Gradient Descent-Ascent Provably Converges to Strict Local Minmax Equilibria with a Finite Timescale Separation
This work addresses convergence issues in adversarial training for machine learning, providing theoretical guarantees that bridge a gap between existing edge cases, though it is incremental as it builds on prior analyses.
The paper tackles the problem of convergence in two-player non-convex, non-concave zero-sum games using gradient descent-ascent, showing that a finite timescale separation parameter ensures convergence to strict local minmax equilibria, with explicit construction for computing this parameter and empirical validation on datasets like CIFAR-10 and CelebA.

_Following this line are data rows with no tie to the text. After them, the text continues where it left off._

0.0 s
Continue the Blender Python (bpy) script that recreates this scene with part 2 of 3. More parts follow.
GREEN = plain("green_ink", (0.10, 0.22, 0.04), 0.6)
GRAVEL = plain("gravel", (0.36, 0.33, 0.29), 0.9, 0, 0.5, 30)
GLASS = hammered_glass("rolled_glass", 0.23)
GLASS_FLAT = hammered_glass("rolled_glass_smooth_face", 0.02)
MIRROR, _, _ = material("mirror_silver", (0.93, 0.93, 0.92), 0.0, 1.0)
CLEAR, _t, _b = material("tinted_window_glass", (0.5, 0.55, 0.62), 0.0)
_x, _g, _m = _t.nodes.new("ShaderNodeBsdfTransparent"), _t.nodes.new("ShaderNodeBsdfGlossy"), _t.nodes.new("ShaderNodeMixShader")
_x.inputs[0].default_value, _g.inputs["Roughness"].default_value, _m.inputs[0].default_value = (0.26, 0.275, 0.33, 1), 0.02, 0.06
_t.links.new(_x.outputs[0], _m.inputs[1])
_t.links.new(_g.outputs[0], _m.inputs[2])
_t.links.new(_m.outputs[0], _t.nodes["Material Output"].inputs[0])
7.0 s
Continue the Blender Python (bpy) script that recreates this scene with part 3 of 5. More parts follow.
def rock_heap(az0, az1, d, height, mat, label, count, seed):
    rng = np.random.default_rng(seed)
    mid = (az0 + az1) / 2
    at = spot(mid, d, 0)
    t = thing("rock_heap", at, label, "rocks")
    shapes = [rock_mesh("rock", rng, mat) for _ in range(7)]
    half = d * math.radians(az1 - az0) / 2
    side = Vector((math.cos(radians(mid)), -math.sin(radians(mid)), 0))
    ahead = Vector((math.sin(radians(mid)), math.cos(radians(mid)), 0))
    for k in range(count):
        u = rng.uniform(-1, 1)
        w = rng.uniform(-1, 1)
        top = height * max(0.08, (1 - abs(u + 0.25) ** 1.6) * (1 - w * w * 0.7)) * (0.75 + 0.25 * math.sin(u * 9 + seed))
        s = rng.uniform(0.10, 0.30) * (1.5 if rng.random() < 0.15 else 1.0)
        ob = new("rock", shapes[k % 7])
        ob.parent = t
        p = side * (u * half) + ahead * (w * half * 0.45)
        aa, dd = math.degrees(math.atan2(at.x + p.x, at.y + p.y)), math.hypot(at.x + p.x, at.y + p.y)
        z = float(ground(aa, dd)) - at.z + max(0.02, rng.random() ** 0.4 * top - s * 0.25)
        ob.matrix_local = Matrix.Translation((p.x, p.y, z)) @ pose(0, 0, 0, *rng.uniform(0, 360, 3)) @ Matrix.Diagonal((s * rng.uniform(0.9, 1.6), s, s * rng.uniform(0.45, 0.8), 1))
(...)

We study the role that a finite timescale separation parameter $τ$ has on gradient descent-ascent in two-player non-convex, non-concave zero-sum games where the learning rate of player 1 is denoted by $γ_1$ and the learning rate of player 2 is defined to be $γ_2=τγ_1$. Existing work analyzing the role of timescale separation in gradient descent-ascent has primarily focused on the edge cases of players sharing a learning rate ($τ=1$) and the maximizing player approximately converging between each update of the minimizing player ($τ\rightarrow \infty$). For the parameter choice of $τ=1$, it is known that the learning dynamics are not guaranteed to converge to a game-theoretically meaningful equilibria in general. In contrast, Jin et al. (2020) showed that the stable critical points of gradient descent-ascent coincide with the set of strict local minmax equilibria as $τ\rightarrow\infty$. In this work, we bridge the gap between past work by showing there exists a finite timescale separation parameter $τ^{\ast}$ such that $x^{\ast}$ is a stable critical point of gradient descent-ascent for all $τ\in (τ^{\ast}, \infty)$ if and only if it is a strict local minmax equilibrium. Moreover, we provide an explicit construction for computing $τ^{\ast}$ along with corresponding convergence rates and results under deterministic and stochastic gradient feedback. The convergence results we present are complemented by a non-convergence result: given a critical point $x^{\ast}$ that is not a strict local minmax equilibrium, then there exists a finite timescale separation $τ_0$ such that $x^{\ast}$ is unstable for all $τ\in (τ_0, \infty)$. Finally, we empirically demonstrate on the CIFAR-10 and CelebA datasets the significant impact timescale separation has on training performance.